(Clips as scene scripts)
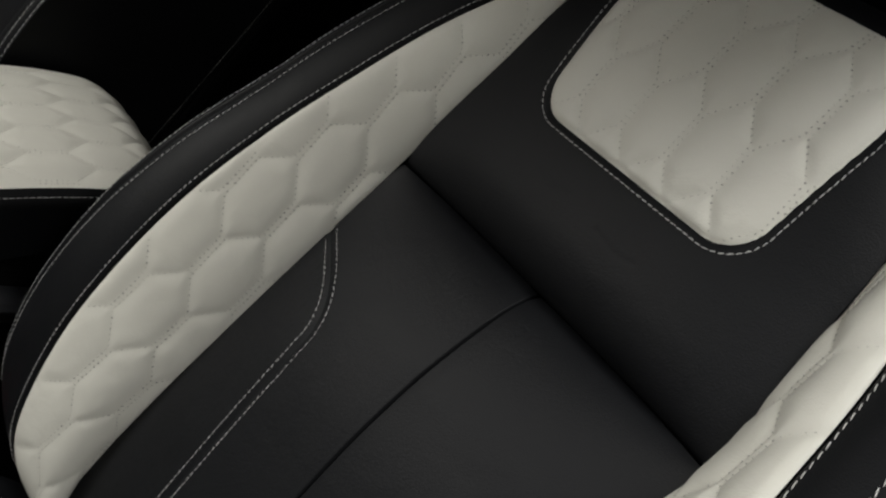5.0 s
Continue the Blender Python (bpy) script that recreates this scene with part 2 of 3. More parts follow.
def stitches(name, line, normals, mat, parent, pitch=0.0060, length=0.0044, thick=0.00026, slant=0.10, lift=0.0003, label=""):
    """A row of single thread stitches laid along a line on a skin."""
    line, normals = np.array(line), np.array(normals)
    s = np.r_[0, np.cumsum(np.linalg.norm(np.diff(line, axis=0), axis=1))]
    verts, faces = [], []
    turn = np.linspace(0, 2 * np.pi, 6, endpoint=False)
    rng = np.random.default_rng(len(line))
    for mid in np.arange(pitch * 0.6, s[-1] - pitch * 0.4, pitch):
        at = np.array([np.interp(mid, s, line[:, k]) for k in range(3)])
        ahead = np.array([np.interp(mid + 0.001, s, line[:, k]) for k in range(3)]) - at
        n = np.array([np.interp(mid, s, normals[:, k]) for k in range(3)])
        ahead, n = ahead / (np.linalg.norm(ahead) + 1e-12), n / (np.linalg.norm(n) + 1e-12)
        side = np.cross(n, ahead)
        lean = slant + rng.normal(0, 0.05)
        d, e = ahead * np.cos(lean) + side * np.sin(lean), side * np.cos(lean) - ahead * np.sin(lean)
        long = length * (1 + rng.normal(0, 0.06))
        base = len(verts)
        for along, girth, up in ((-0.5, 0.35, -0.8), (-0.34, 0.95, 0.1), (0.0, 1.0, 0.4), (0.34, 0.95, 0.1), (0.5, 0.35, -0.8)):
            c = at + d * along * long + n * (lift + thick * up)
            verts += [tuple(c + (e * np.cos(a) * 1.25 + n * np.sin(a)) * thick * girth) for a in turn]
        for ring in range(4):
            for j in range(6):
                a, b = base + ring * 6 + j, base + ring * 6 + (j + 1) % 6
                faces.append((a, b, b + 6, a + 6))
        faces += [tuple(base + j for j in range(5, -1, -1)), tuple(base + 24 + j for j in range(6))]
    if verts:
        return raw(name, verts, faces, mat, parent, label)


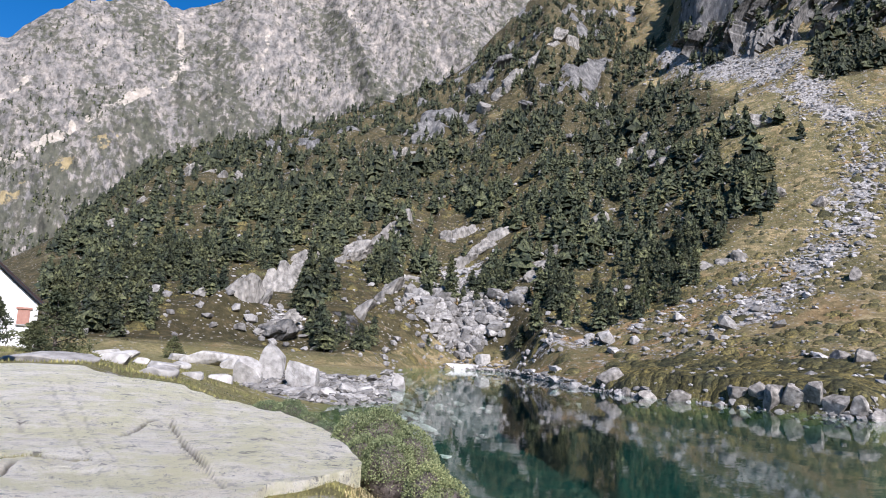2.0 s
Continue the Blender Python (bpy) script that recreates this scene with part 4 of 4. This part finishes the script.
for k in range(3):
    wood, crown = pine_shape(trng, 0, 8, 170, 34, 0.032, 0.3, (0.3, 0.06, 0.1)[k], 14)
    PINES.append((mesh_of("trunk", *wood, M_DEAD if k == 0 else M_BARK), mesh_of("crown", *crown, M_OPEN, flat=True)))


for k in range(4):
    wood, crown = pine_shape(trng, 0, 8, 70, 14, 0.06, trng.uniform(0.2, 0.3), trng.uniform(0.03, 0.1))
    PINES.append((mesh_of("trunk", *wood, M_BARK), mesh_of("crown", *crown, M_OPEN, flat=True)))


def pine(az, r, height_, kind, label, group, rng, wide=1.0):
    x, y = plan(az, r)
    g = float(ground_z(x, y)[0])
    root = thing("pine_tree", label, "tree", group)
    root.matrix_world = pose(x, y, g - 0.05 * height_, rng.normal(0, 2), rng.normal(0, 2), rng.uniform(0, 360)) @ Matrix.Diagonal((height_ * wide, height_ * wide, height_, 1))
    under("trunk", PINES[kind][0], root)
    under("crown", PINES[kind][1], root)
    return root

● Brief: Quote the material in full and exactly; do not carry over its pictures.

● Task answer:
5.0 s
Continue the Blender Python (bpy) script that recreates this scene with part 2 of 3. More parts follow.
def stitches(name, line, normals, mat, parent, pitch=0.0060, length=0.0044, thick=0.00026, slant=0.10, lift=0.0003, label=""):
    """A row of single thread stitches laid along a line on a skin."""
    line, normals = np.array(line), np.array(normals)
    s = np.r_[0, np.cumsum(np.linalg.norm(np.diff(line, axis=0), axis=1))]
    verts, faces = [], []
    turn = np.linspace(0, 2 * np.pi, 6, endpoint=False)
    rng = np.random.default_rng(len(line))
    for mid in np.arange(pitch * 0.6, s[-1] - pitch * 0.4, pitch):
        at = np.array([np.interp(mid, s, line[:, k]) for k in range(3)])
        ahead = np.array([np.interp(mid + 0.001, s, line[:, k]) for k in range(3)]) - at
        n = np.array([np.interp(mid, s, normals[:, k]) for k in range(3)])
        ahead, n = ahead / (np.linalg.norm(ahead) + 1e-12), n / (np.linalg.norm(n) + 1e-12)
        side = np.cross(n, ahead)
        lean = slant + rng.normal(0, 0.05)
        d, e = ahead * np.cos(lean) + side * np.sin(lean), side * np.cos(lean) - ahead * np.sin(lean)
        long = length * (1 + rng.normal(0, 0.06))
        base = len(verts)
        for along, girth, up in ((-0.5, 0.35, -0.8), (-0.34, 0.95, 0.1), (0.0, 1.0, 0.4), (0.34, 0.95, 0.1), (0.5, 0.35, -0.8)):
            c = at + d * along * long + n * (lift + thick * up)
            verts += [tuple(c + (e * np.cos(a) * 1.25 + n * np.sin(a)) * thick * girth) for a in turn]
        for ring in range(4):
            for j in range(6):
                a, b = base + ring * 6 + j, base + ring * 6 + (j + 1) % 6
                faces.append((a, b, b + 6, a + 6))
        faces += [tuple(base + j for j in range(5, -1, -1)), tuple(base + 24 + j for j in range(6))]
    if verts:
        return raw(name, verts, faces, mat, parent, label)


2.0 s
Continue the Blender Python (bpy) script that recreates this scene with part 4 of 4. This part finishes the script.
for k in range(3):
    wood, crown = pine_shape(trng, 0, 8, 170, 34, 0.032, 0.3, (0.3, 0.06, 0.1)[k], 14)
    PINES.append((mesh_of("trunk", *wood, M_DEAD if k == 0 else M_BARK), mesh_of("crown", *crown, M_OPEN, flat=True)))


for k in range(4):
    wood, crown = pine_shape(trng, 0, 8, 70, 14, 0.06, trng.uniform(0.2, 0.3), trng.uniform(0.03, 0.1))
    PINES.append((mesh_of("trunk", *wood, M_BARK), mesh_of("crown", *crown, M_OPEN, flat=True)))


def pine(az, r, height_, kind, label, group, rng, wide=1.0):
    x, y = plan(az, r)
    g = float(ground_z(x, y)[0])
    root = thing("pine_tree", label, "tree", group)
    root.matrix_world = pose(x, y, g - 0.05 * height_, rng.normal(0, 2), rng.normal(0, 2), rng.uniform(0, 360)) @ Matrix.Diagonal((height_ * wide, height_ * wide, height_, 1))
    under("trunk", PINES[kind][0], root)
    under("crown", PINES[kind][1], root)
    return root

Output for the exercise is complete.